§ **INPUT MATERIAL**:
= = = = = = =

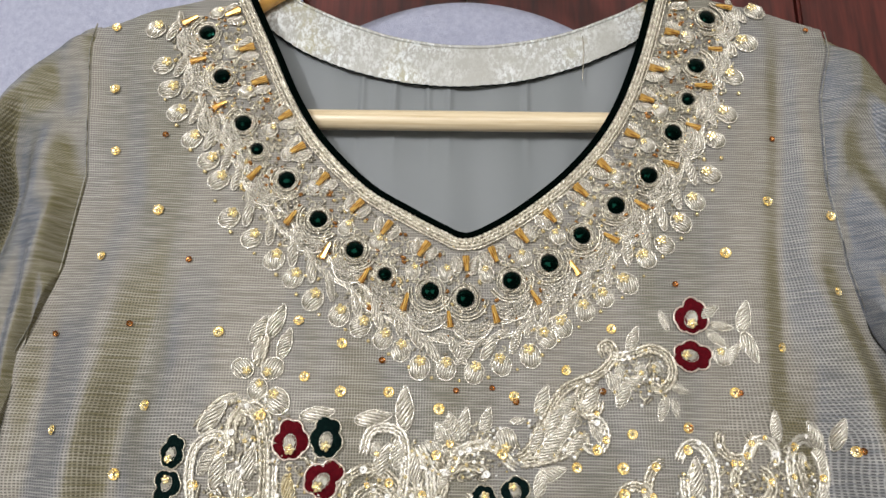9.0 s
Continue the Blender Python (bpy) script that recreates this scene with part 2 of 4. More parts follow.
def folds(x, z):
    """Soft hanging folds, stronger at the sides and lower down."""
    side = np.clip((np.abs(x + 0.005) - 0.11) / 0.07, 0, 1)
    low = np.clip((0.05 - z) / 0.25, 0, 1)
    y = side * (0.0020 * np.sin(x * 95 + z * 14) + 0.0014 * np.sin(x * 170 + z * 25) + 0.0020 * np.sin(x * 61 - z * 22 + 1.3)) * (0.4 + low)
    y += low * 0.0016 * np.sin(x * 120 + 4 * z)
    y += crease(x, z, ((-0.40, -0.212), (-0.163, -0.209), (-0.089, -0.208), (-0.04, -0.203)), 0.011, 0.008)
    y += crease(x, z, ((-0.50, -0.180), (-0.105, -0.166), (-0.064, -0.153), (0.0, -0.148)), 0.012, 0.006)
    y += crease(x, z, ((-0.55, 0.160), (-0.219, 0.168), (-0.158, 0.171), (-0.06, 0.164)), 0.010, 0.007)
    y += crease(x, z, ((-0.50, 0.236), (-0.138, 0.222), (-0.068, 0.204), (0.0, 0.172)), 0.010, 0.007)
    y += crease(x, z, ((-0.12, 0.150), (-0.02, 0.158), (0.06, 0.166), (0.13, 0.172)), 0.007, 0.004)
    y -= crease(x, z, ((-0.50, -0.195), (-0.15, -0.187), (-0.05, -0.176), (0.02, -0.172)), 0.010, 0.004)
    y -= crease(x, z, ((-0.50, 0.205), (-0.15, 0.198), (-0.05, 0.183), (0.02, 0.160)), 0.010, 0.004)
    return y


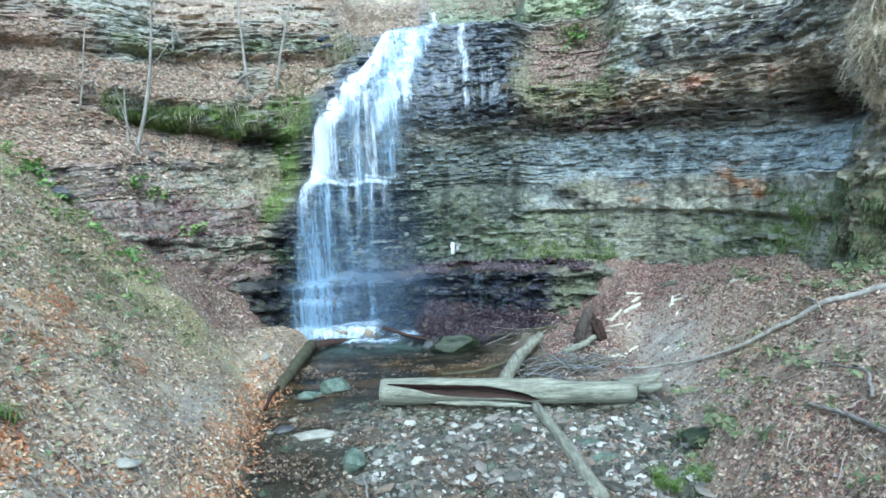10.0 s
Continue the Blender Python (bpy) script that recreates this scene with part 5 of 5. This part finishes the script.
def herb(seed, leaves, reach, size):
    """A low broad-leaved plant: stems with a leaf at the end of each."""
    rng = np.random.default_rng(seed)
    t = rng.uniform(0, 6.28, leaves)
    r, z = reach * np.sqrt(rng.uniform(0.05, 1, leaves)), rng.uniform(0.3, 1.0, leaves) * reach * 0.7
    P = np.stack([r * np.cos(t), r * np.sin(t), z], -1)
    N = np.stack([0.5 * np.cos(t), 0.5 * np.sin(t) - 0.5, np.ones(leaves)], -1)
    V, F = leaf_mesh(P, N, rng.uniform(0.6, 1.3, leaves) * size, seed)
    k = len(V)
    st, so = [], []
    for i in range(leaves):
        b = k + 3 * i
        st += [(P[i, 0] * 0.1, P[i, 1] * 0.1, -0.03), (P[i, 0] * 0.1 + 0.012, P[i, 1] * 0.1, -0.03), tuple(P[i])]
        so.append((b, b + 1, b + 2))
    return np.concatenate([V, np.array(st)]), np.concatenate([F, np.array(so)])


def tuft(seed, blades, reach):
    rng = np.random.default_rng(seed)
    t, ln = rng.uniform(0, 6.28, blades), rng.uniform(0.5, 1.2, blades) * reach
    f = np.linspace(0, 1, 4)
    d = np.stack([np.cos(t), np.sin(t)], -1)
    path = np.zeros((blades, 4, 3))
    path[..., :2] = d[:, None] * (ln[:, None] * 0.6 * f ** 1.4)[..., None] + rng.normal(0, reach * 0.15, (blades, 1, 2))
    path[..., 2] = ln[:, None] * (0.9 * f - 0.45 * f ** 2) - 0.02
    side = np.stack([-np.sin(t), np.cos(t), 0 * t], -1)
    return ribbons(path, 0.016 * (1 - 0.85 * f)[None] * np.ones((blades, 1)), side)


def planted(kind, name, label, category, group, material, spots, build, seed, scale=(0.7, 1.3)):
    """Plants of three makes set out at (x, y, z) places."""
    rnd = random.Random(seed)
    makes = [link_mesh(name, *build(seed + k), material) for k in range(3)]
    for i, p in enumerate(spots):
        ob = makes[i] if i < 3 else new(name, makes[i % 3].data)
        k = rnd.uniform(*scale)
        ob.matrix_world = Matrix.Translation(p) @ pose(0, 0, 0, rnd.uniform(-12, 12), rnd.uniform(-12, 12), rnd.uniform(0, 360)) @ Matrix.Diagonal((k, k, k, 1))
        tagged(ob, label, category, group)


def round_spots(cx, cy, rx, ry, n, seed):
    rnd = random.Random(seed)
    out = []
    for _ in range(n):
        x, y = rnd.gauss(cx, rx), rnd.gauss(cy, ry)
        out.append((x, y, ground_at(x, y)))
    return out


def wall_spots(a, z, sa, sz, n, seed):
    rnd = random.Random(seed)
    out = []
    for _ in range(n):
        p = wall_point(np.array([rnd.gauss(a, sa)]), np.array([rnd.gauss(z, sz)]), 0.02)[0]
        out.append(tuple(float(v) for v in p))
    return out


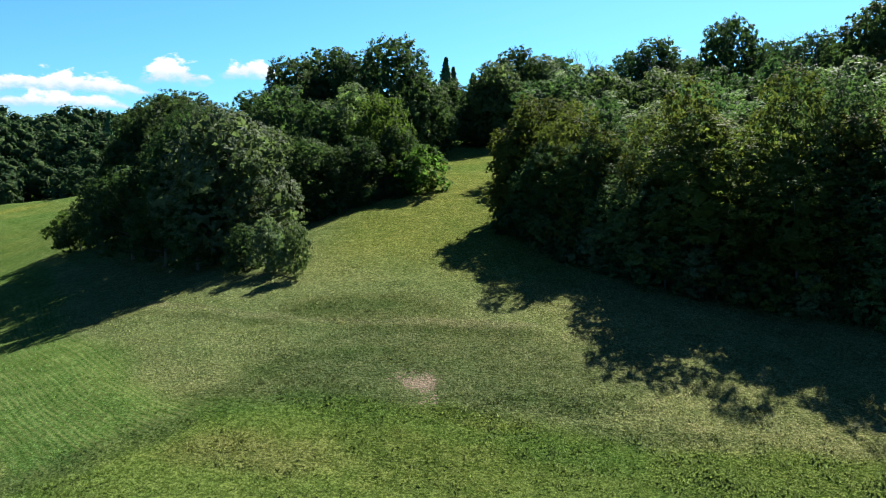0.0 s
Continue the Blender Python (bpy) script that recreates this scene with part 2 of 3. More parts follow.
    for line, wide, weight, colour in (
            ([(-131, 106), (-125, 123), (-119, 135), (-113, 147), (-106, 157), (-96, 161), (-84, 158)], 6.5, 0.55, (0.052, 0.135, 0.020)),
            ([(-160, 140), (-151, 151), (-142, 162), (-132, 175), (-113, 174)], 9, 0.85, (0.195, 0.226, 0.050)),
            ([(-184, 205), (-199, 238), (-198, 257), (-186, 268)], 12, 0.9, (0.054, 0.148, 0.018)),
            ([(-172, 245), (-150, 240), (-130, 250)], 16, 0.7, (0.185, 0.220, 0.034)),
            ([(-140, 134), (-131, 150), (-117, 162)], 6, 0.6, (0.165, 0.200, 0.052)),
            ([(-194, 280), (-156, 239), (-117, 191), (-92, 163), (-76, 140)], 1.4, 0.7, (0.060, 0.115, 0.020)),
            ([(-197, 278), (-159, 237), (-120, 189), (-95, 161), (-79, 139)], 1.4, 0.55, (0.200, 0.215, 0.055)),
            ([(-170, 278), (-125, 217), (-96, 180)], 1.0, 0.6, (0.175, 0.200, 0.046)),
            # a paler and a darker line, side by side across the rise
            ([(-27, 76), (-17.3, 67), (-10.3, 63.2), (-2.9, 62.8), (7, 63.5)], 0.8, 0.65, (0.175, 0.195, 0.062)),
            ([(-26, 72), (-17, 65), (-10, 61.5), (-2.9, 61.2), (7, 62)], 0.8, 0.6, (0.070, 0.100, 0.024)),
            ([(-22.1, 40.7), (-18.6, 43.4), (-15.8, 46.9), (-13, 51.5), (-11.4, 54.4), (-9.2, 56.2), (-5, 57.5)], 1.7, 0.6, (0.060, 0.100, 0.022)),
            ([(-13.5, 48.5), (-6, 49.2), (2, 47.2), (10, 46.5)], 1.6, 0.5, (0.062, 0.135, 0.018)),
            ([(-60, 62), (-52, 66), (-44, 76)], 3.0, 0.35, (0.200, 0.228, 0.060)),
            ([(-56, 52), (-46, 56), (-38, 58)], 2.5, 0.3, (0.195, 0.222, 0.058)),
            ([(-70, 86), (-60, 84), (-52, 90)], 3.5, 0.5, (0.150, 0.150, 0.036)),
            ([(-27.9, 40.4), (-31.8, 46.2)], 1.1, 0.5, (0.062, 0.105, 0.024)),
            ([(-170, 176), (-225, 225), (-259, 255), (-275, 281), (-285, 307)], 1.5, 0.6, (0.150, 0.148, 0.066)),
            ([(-184, 66), (-176.7, 75.6), (-170.3, 84.8), (-165, 95), (-160, 102)], 2.6, 0.9, (0.045, 0.090, 0.018))):
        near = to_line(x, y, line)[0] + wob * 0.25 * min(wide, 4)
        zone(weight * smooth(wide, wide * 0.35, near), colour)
    trackd, tside = to_line(x, y, TRACK)
    zone(smooth(-0.5, 0.5, trackd * tside) * smooth(-0.5, 0.5, -inside(x, y, STUBBLE)) * smooth(24, 18, trackd) * smooth(125, 112, y), (0.112, 0.146, 0.034))
    zone(0.85 * smooth(-0.5, 1.5, -trackd * tside) * smooth(-95, -110, x) * smooth(330, 260, np.hypot(x, y)), (0.132, 0.165, 0.042))
    zone(smooth(0, 4, inside(x, y, FIELD_GREEN)), (0.050, 0.135, 0.022))
    zone(smooth(0, 4, inside(x, y, FIELD_MEADOW)), (0.100, 0.172, 0.040))
    # blue raised in all grass, for its bluish sheen
    return col * np.array([0.735, 0.70, 1.15])


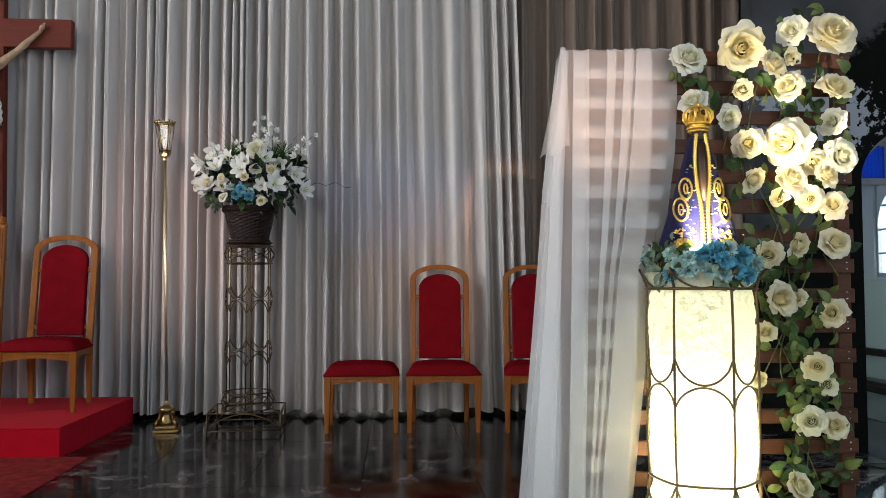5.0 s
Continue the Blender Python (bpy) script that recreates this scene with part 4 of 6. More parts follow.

= = = = = = =

Pull every line containing the word "Python" out of the material and copy it.

§ **FINISHED EXERCISE**:
Continue the Blender Python (bpy) script that recreates this scene with part 2 of 4. More parts follow.
Continue the Blender Python (bpy) script that recreates this scene with part 5 of 5. This part finishes the script.
Continue the Blender Python (bpy) script that recreates this scene with part 2 of 3. More parts follow.
Continue the Blender Python (bpy) script that recreates this scene with part 4 of 6. More parts follow.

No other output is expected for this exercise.